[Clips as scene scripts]
Start

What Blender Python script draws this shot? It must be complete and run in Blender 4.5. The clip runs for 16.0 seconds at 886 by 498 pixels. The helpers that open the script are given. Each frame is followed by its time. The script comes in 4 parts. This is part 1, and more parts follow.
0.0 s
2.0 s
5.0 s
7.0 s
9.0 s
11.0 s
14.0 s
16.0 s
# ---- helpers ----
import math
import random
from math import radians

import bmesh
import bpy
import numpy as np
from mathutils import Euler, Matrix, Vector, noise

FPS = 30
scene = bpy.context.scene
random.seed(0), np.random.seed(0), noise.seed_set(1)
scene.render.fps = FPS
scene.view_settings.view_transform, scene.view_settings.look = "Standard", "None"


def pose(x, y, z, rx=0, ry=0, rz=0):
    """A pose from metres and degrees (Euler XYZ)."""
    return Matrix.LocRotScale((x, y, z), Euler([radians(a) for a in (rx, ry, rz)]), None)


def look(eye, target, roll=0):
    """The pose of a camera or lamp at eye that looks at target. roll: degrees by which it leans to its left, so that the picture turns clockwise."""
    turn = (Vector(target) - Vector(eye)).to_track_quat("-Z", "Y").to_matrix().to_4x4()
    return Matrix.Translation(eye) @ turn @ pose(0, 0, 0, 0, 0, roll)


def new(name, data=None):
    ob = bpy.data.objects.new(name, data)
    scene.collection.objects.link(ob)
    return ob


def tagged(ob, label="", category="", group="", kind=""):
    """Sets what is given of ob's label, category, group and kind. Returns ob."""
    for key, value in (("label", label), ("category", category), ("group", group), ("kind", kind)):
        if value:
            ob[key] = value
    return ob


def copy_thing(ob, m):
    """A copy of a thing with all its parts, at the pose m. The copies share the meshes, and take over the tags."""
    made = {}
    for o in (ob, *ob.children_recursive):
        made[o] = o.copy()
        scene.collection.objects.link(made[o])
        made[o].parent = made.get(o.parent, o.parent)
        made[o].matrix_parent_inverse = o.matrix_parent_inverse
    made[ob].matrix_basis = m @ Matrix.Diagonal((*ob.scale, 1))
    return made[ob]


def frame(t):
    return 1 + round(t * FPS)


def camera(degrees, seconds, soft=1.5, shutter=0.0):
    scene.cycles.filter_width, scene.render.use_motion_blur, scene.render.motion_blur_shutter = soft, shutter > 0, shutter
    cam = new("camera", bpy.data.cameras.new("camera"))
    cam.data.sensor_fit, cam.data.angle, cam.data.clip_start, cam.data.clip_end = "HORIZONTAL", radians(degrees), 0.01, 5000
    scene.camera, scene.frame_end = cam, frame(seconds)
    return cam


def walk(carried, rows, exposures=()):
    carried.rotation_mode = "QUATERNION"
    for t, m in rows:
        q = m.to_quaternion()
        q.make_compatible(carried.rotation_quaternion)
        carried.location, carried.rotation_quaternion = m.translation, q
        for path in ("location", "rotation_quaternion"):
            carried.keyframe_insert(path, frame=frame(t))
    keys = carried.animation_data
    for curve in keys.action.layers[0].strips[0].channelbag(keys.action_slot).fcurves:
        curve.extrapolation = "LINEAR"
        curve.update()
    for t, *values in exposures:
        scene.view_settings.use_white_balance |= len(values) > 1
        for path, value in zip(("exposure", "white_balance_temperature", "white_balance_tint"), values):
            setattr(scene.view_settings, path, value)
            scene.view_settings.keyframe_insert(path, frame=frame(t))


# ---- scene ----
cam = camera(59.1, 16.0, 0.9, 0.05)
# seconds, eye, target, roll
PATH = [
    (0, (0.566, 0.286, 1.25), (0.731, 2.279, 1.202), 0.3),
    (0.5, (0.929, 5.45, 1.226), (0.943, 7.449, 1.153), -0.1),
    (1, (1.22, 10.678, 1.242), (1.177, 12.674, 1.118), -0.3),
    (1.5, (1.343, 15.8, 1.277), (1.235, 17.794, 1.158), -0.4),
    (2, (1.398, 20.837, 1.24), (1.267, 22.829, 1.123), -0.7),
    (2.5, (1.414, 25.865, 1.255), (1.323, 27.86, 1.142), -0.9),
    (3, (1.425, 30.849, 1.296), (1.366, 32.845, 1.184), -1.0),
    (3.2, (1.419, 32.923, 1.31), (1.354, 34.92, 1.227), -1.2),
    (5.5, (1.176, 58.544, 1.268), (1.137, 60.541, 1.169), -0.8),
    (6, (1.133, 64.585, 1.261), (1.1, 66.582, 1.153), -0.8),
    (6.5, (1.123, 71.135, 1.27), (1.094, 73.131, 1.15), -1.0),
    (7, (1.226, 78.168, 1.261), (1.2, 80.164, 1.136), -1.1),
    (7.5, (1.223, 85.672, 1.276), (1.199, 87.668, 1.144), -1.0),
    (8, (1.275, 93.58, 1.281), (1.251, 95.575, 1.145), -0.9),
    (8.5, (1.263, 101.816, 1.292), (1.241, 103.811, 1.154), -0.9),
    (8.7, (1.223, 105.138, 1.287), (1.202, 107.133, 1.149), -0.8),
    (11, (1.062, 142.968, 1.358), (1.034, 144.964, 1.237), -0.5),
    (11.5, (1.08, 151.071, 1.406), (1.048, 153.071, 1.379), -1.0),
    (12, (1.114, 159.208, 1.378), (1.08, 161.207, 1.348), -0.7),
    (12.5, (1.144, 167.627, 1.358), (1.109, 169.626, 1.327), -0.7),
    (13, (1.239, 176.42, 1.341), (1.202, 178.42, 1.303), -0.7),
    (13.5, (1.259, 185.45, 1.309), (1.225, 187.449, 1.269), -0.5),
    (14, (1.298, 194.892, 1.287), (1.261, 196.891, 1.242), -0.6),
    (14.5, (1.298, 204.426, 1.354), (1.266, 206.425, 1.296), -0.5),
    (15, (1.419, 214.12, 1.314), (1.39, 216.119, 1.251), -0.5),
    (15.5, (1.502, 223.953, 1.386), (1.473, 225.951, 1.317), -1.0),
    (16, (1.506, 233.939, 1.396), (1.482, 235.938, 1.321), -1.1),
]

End
Start

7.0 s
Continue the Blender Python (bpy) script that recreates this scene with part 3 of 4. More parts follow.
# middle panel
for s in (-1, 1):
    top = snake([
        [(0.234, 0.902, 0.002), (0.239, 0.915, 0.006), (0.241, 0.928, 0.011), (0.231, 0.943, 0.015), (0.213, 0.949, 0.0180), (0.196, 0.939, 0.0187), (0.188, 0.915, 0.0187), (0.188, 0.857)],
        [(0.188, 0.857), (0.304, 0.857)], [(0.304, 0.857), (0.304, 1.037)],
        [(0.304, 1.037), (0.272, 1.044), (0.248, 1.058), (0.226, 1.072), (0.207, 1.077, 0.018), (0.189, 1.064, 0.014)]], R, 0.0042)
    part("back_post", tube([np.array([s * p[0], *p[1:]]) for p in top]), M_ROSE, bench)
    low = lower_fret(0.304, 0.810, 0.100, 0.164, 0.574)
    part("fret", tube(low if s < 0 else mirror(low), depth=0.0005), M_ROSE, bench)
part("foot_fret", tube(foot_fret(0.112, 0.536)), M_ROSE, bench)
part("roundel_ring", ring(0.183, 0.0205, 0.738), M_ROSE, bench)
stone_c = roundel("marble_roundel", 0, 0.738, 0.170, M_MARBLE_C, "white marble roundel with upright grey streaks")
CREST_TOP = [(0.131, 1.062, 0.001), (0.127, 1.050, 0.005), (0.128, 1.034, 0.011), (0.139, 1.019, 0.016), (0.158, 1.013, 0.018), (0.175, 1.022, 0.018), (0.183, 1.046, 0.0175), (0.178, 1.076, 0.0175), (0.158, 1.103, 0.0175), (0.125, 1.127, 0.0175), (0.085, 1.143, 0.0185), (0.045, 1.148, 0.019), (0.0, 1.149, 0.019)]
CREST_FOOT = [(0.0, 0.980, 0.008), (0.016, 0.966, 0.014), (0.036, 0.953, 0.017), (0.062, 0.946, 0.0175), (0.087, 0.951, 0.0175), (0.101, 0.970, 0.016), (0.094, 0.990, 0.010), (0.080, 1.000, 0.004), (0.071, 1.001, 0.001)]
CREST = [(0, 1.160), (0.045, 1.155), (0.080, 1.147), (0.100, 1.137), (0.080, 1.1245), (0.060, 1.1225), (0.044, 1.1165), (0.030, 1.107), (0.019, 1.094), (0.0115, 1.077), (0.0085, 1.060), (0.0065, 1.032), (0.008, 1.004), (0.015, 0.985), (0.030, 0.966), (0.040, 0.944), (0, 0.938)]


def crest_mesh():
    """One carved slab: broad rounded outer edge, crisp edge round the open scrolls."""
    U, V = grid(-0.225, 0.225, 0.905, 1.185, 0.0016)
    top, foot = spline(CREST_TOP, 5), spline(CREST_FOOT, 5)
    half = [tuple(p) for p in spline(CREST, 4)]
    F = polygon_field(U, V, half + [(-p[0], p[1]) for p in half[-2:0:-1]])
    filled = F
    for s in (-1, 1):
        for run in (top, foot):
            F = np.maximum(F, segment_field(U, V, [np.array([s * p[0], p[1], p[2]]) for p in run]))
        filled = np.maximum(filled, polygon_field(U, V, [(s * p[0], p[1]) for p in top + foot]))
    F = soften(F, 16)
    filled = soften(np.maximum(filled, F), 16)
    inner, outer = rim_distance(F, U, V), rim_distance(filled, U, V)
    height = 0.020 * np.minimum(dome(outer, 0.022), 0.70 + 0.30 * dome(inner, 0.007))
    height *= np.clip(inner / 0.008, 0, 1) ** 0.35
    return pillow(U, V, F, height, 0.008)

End
Start

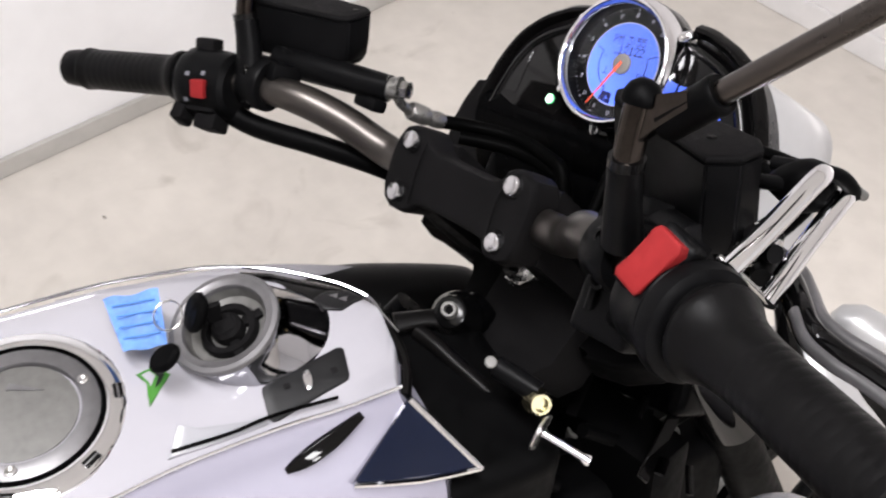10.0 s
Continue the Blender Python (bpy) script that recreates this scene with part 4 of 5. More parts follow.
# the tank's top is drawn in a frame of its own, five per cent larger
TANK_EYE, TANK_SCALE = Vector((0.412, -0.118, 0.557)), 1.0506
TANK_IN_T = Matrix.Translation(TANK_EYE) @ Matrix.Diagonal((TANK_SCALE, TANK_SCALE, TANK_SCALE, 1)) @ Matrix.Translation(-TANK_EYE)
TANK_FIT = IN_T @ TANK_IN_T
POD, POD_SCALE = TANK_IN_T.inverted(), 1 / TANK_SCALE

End

## Directions
From the listing, copy each line containing the word "None".

## The result
scene.view_settings.view_transform, scene.view_settings.look = "Standard", "None"
    return Matrix.LocRotScale((x, y, z), Euler([radians(a) for a in (rx, ry, rz)]), None)
def new(name, data=None):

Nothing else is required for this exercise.